§ Problem details: Every entry that follows should be repeated exactly; drop the images.

(Lines of data)
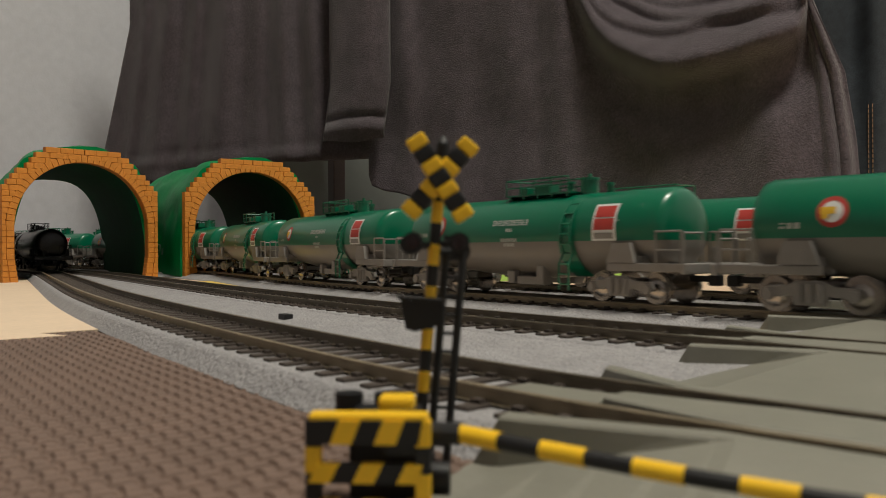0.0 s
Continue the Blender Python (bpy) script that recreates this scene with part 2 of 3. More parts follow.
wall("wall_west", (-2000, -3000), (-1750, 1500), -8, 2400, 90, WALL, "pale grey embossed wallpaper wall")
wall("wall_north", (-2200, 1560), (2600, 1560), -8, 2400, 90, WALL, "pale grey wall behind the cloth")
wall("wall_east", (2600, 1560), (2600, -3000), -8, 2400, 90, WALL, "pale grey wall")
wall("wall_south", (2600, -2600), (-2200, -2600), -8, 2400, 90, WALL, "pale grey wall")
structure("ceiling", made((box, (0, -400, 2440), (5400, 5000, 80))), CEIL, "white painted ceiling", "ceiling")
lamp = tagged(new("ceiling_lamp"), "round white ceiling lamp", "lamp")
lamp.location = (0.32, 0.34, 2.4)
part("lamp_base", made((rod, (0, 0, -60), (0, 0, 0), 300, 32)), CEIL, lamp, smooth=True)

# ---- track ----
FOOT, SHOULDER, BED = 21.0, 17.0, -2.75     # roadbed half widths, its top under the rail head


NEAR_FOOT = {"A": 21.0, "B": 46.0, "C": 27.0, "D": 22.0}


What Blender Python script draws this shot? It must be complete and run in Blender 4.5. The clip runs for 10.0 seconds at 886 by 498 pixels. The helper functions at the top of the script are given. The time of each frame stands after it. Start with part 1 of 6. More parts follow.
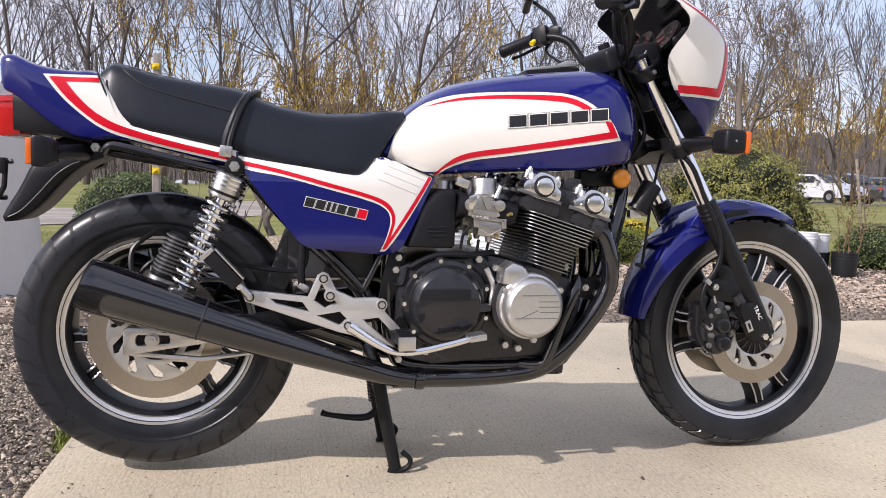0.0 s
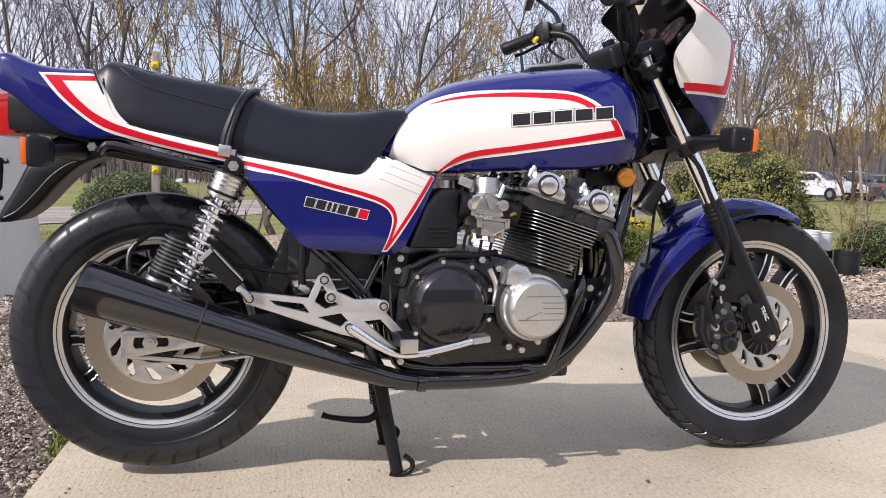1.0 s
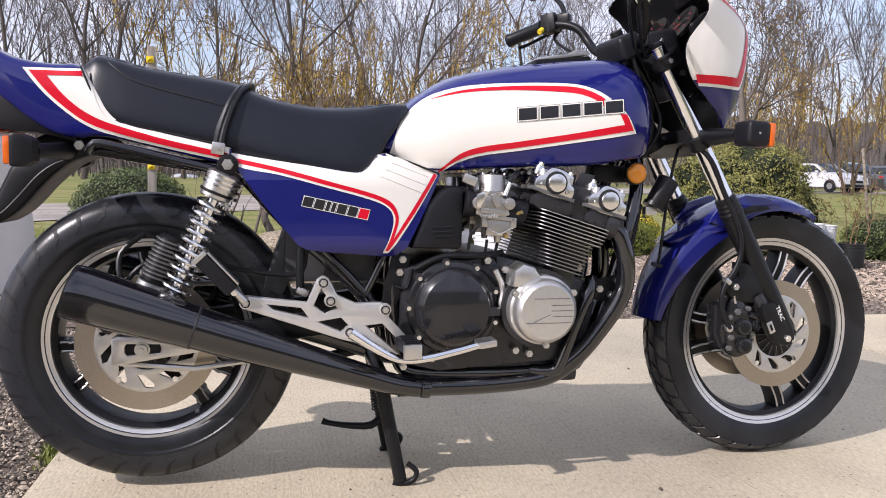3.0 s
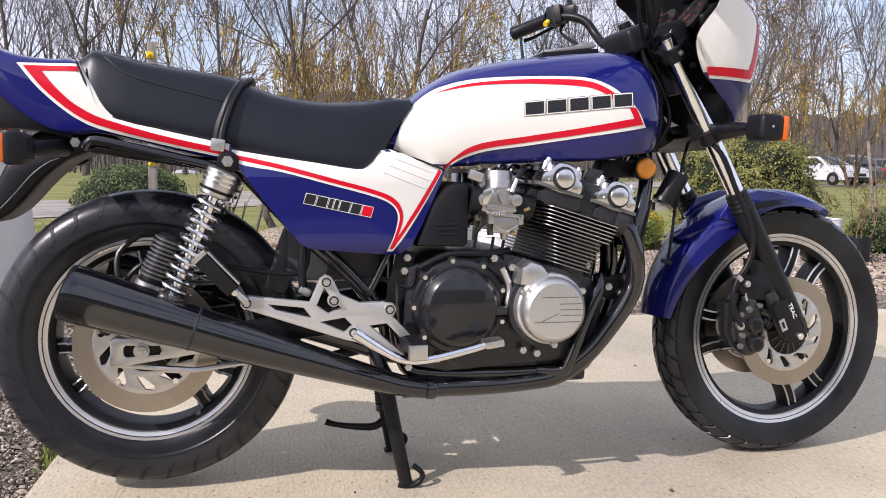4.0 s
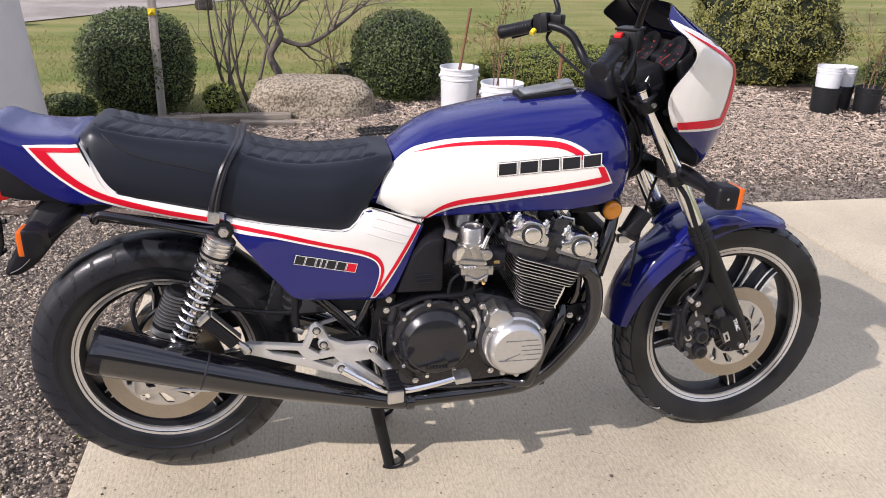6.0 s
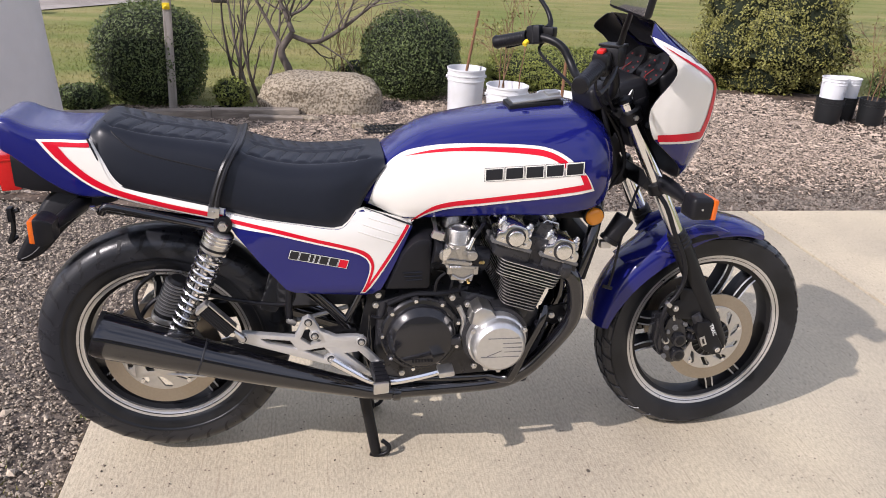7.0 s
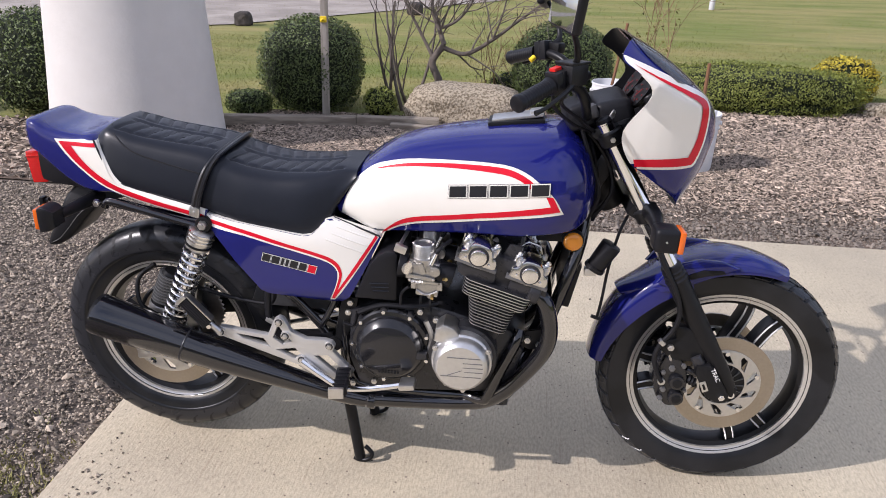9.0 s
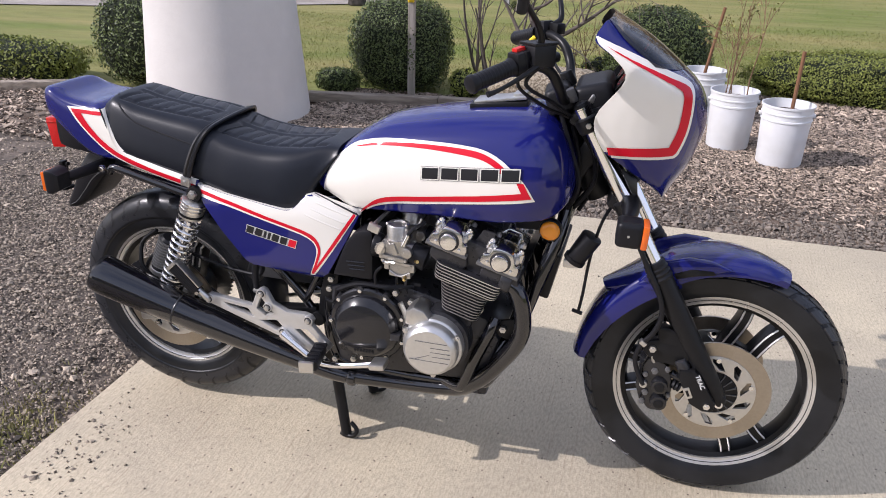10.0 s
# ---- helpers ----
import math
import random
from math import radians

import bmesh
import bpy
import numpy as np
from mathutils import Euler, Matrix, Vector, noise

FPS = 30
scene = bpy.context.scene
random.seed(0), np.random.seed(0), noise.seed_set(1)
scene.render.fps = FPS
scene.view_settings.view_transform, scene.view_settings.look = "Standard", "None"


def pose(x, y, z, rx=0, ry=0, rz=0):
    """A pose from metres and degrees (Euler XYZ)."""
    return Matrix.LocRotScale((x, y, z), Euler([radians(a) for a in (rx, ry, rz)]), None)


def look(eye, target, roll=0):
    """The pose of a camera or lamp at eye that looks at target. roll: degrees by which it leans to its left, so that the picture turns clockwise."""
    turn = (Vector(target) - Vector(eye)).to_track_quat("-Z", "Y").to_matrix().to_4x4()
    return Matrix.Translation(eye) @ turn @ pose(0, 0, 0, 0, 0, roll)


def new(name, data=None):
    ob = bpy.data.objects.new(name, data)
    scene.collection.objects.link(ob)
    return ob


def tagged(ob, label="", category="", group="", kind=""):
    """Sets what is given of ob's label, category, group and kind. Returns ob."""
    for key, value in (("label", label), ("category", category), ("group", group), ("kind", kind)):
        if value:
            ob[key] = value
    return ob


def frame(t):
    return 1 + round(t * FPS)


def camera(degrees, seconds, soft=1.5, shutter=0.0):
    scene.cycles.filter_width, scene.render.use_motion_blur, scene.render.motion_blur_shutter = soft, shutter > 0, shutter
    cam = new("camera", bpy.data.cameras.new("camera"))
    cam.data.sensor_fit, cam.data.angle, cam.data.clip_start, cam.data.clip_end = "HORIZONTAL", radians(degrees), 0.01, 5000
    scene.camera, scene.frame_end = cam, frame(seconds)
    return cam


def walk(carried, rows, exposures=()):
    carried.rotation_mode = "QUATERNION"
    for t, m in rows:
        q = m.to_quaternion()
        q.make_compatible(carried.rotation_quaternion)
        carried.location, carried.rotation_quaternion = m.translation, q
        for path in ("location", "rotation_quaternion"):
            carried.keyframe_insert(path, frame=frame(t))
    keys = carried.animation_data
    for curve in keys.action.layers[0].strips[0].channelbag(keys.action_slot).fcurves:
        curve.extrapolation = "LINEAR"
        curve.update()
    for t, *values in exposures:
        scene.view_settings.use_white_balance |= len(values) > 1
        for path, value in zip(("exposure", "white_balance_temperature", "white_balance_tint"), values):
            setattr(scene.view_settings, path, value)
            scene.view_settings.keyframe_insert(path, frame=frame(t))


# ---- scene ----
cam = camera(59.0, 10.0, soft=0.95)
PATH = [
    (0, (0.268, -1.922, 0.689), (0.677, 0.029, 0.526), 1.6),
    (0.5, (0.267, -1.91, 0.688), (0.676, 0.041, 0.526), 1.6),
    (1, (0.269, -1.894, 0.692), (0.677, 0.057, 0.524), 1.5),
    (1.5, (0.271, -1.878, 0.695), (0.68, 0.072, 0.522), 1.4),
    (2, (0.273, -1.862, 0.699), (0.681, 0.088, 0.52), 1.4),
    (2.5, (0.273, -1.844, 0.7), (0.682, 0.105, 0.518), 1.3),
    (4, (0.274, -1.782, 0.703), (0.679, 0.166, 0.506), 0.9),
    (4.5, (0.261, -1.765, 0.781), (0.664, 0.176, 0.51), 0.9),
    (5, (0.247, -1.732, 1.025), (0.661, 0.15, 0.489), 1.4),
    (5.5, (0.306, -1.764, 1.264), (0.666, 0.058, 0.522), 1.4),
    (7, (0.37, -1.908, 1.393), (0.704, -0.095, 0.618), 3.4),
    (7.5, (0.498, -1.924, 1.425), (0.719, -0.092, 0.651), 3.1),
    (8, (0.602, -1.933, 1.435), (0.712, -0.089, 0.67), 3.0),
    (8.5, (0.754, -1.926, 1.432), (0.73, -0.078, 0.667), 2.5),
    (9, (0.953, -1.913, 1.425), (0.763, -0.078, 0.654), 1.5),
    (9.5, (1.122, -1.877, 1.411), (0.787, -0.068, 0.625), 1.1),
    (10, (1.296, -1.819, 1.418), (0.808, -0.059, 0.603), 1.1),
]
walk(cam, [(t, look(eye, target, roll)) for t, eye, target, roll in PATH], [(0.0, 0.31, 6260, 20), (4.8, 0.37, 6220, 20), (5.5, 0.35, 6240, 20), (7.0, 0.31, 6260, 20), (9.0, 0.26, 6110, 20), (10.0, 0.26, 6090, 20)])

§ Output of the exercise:
0.0 s
Continue the Blender Python (bpy) script that recreates this scene with part 2 of 3. More parts follow.
wall("wall_west", (-2000, -3000), (-1750, 1500), -8, 2400, 90, WALL, "pale grey embossed wallpaper wall")
wall("wall_north", (-2200, 1560), (2600, 1560), -8, 2400, 90, WALL, "pale grey wall behind the cloth")
wall("wall_east", (2600, 1560), (2600, -3000), -8, 2400, 90, WALL, "pale grey wall")
wall("wall_south", (2600, -2600), (-2200, -2600), -8, 2400, 90, WALL, "pale grey wall")
structure("ceiling", made((box, (0, -400, 2440), (5400, 5000, 80))), CEIL, "white painted ceiling", "ceiling")
lamp = tagged(new("ceiling_lamp"), "round white ceiling lamp", "lamp")
lamp.location = (0.32, 0.34, 2.4)
part("lamp_base", made((rod, (0, 0, -60), (0, 0, 0), 300, 32)), CEIL, lamp, smooth=True)

# ---- track ----
FOOT, SHOULDER, BED = 21.0, 17.0, -2.75     # roadbed half widths, its top under the rail head


NEAR_FOOT = {"A": 21.0, "B": 46.0, "C": 27.0, "D": 22.0}


What Blender Python script draws this shot? It must be complete and run in Blender 4.5. The clip runs for 10.0 seconds at 886 by 498 pixels. The helper functions at the top of the script are given. The time of each frame stands after it. Start with part 1 of 6. More parts follow.
0.0 s
1.0 s
3.0 s
4.0 s
6.0 s
7.0 s
9.0 s
10.0 s
# ---- helpers ----
import math
import random
from math import radians

import bmesh
import bpy
import numpy as np
from mathutils import Euler, Matrix, Vector, noise

FPS = 30
scene = bpy.context.scene
random.seed(0), np.random.seed(0), noise.seed_set(1)
scene.render.fps = FPS
scene.view_settings.view_transform, scene.view_settings.look = "Standard", "None"


def pose(x, y, z, rx=0, ry=0, rz=0):
    """A pose from metres and degrees (Euler XYZ)."""
    return Matrix.LocRotScale((x, y, z), Euler([radians(a) for a in (rx, ry, rz)]), None)


def look(eye, target, roll=0):
    """The pose of a camera or lamp at eye that looks at target. roll: degrees by which it leans to its left, so that the picture turns clockwise."""
    turn = (Vector(target) - Vector(eye)).to_track_quat("-Z", "Y").to_matrix().to_4x4()
    return Matrix.Translation(eye) @ turn @ pose(0, 0, 0, 0, 0, roll)


def new(name, data=None):
    ob = bpy.data.objects.new(name, data)
    scene.collection.objects.link(ob)
    return ob


def tagged(ob, label="", category="", group="", kind=""):
    """Sets what is given of ob's label, category, group and kind. Returns ob."""
    for key, value in (("label", label), ("category", category), ("group", group), ("kind", kind)):
        if value:
            ob[key] = value
    return ob


def frame(t):
    return 1 + round(t * FPS)


def camera(degrees, seconds, soft=1.5, shutter=0.0):
    scene.cycles.filter_width, scene.render.use_motion_blur, scene.render.motion_blur_shutter = soft, shutter > 0, shutter
    cam = new("camera", bpy.data.cameras.new("camera"))
    cam.data.sensor_fit, cam.data.angle, cam.data.clip_start, cam.data.clip_end = "HORIZONTAL", radians(degrees), 0.01, 5000
    scene.camera, scene.frame_end = cam, frame(seconds)
    return cam


def walk(carried, rows, exposures=()):
    carried.rotation_mode = "QUATERNION"
    for t, m in rows:
        q = m.to_quaternion()
        q.make_compatible(carried.rotation_quaternion)
        carried.location, carried.rotation_quaternion = m.translation, q
        for path in ("location", "rotation_quaternion"):
            carried.keyframe_insert(path, frame=frame(t))
    keys = carried.animation_data
    for curve in keys.action.layers[0].strips[0].channelbag(keys.action_slot).fcurves:
        curve.extrapolation = "LINEAR"
        curve.update()
    for t, *values in exposures:
        scene.view_settings.use_white_balance |= len(values) > 1
        for path, value in zip(("exposure", "white_balance_temperature", "white_balance_tint"), values):
            setattr(scene.view_settings, path, value)
            scene.view_settings.keyframe_insert(path, frame=frame(t))


# ---- scene ----
cam = camera(59.0, 10.0, soft=0.95)
PATH = [
    (0, (0.268, -1.922, 0.689), (0.677, 0.029, 0.526), 1.6),
    (0.5, (0.267, -1.91, 0.688), (0.676, 0.041, 0.526), 1.6),
    (1, (0.269, -1.894, 0.692), (0.677, 0.057, 0.524), 1.5),
    (1.5, (0.271, -1.878, 0.695), (0.68, 0.072, 0.522), 1.4),
    (2, (0.273, -1.862, 0.699), (0.681, 0.088, 0.52), 1.4),
    (2.5, (0.273, -1.844, 0.7), (0.682, 0.105, 0.518), 1.3),
    (4, (0.274, -1.782, 0.703), (0.679, 0.166, 0.506), 0.9),
    (4.5, (0.261, -1.765, 0.781), (0.664, 0.176, 0.51), 0.9),
    (5, (0.247, -1.732, 1.025), (0.661, 0.15, 0.489), 1.4),
    (5.5, (0.306, -1.764, 1.264), (0.666, 0.058, 0.522), 1.4),
    (7, (0.37, -1.908, 1.393), (0.704, -0.095, 0.618), 3.4),
    (7.5, (0.498, -1.924, 1.425), (0.719, -0.092, 0.651), 3.1),
    (8, (0.602, -1.933, 1.435), (0.712, -0.089, 0.67), 3.0),
    (8.5, (0.754, -1.926, 1.432), (0.73, -0.078, 0.667), 2.5),
    (9, (0.953, -1.913, 1.425), (0.763, -0.078, 0.654), 1.5),
    (9.5, (1.122, -1.877, 1.411), (0.787, -0.068, 0.625), 1.1),
    (10, (1.296, -1.819, 1.418), (0.808, -0.059, 0.603), 1.1),
]
walk(cam, [(t, look(eye, target, roll)) for t, eye, target, roll in PATH], [(0.0, 0.31, 6260, 20), (4.8, 0.37, 6220, 20), (5.5, 0.35, 6240, 20), (7.0, 0.31, 6260, 20), (9.0, 0.26, 6110, 20), (10.0, 0.26, 6090, 20)])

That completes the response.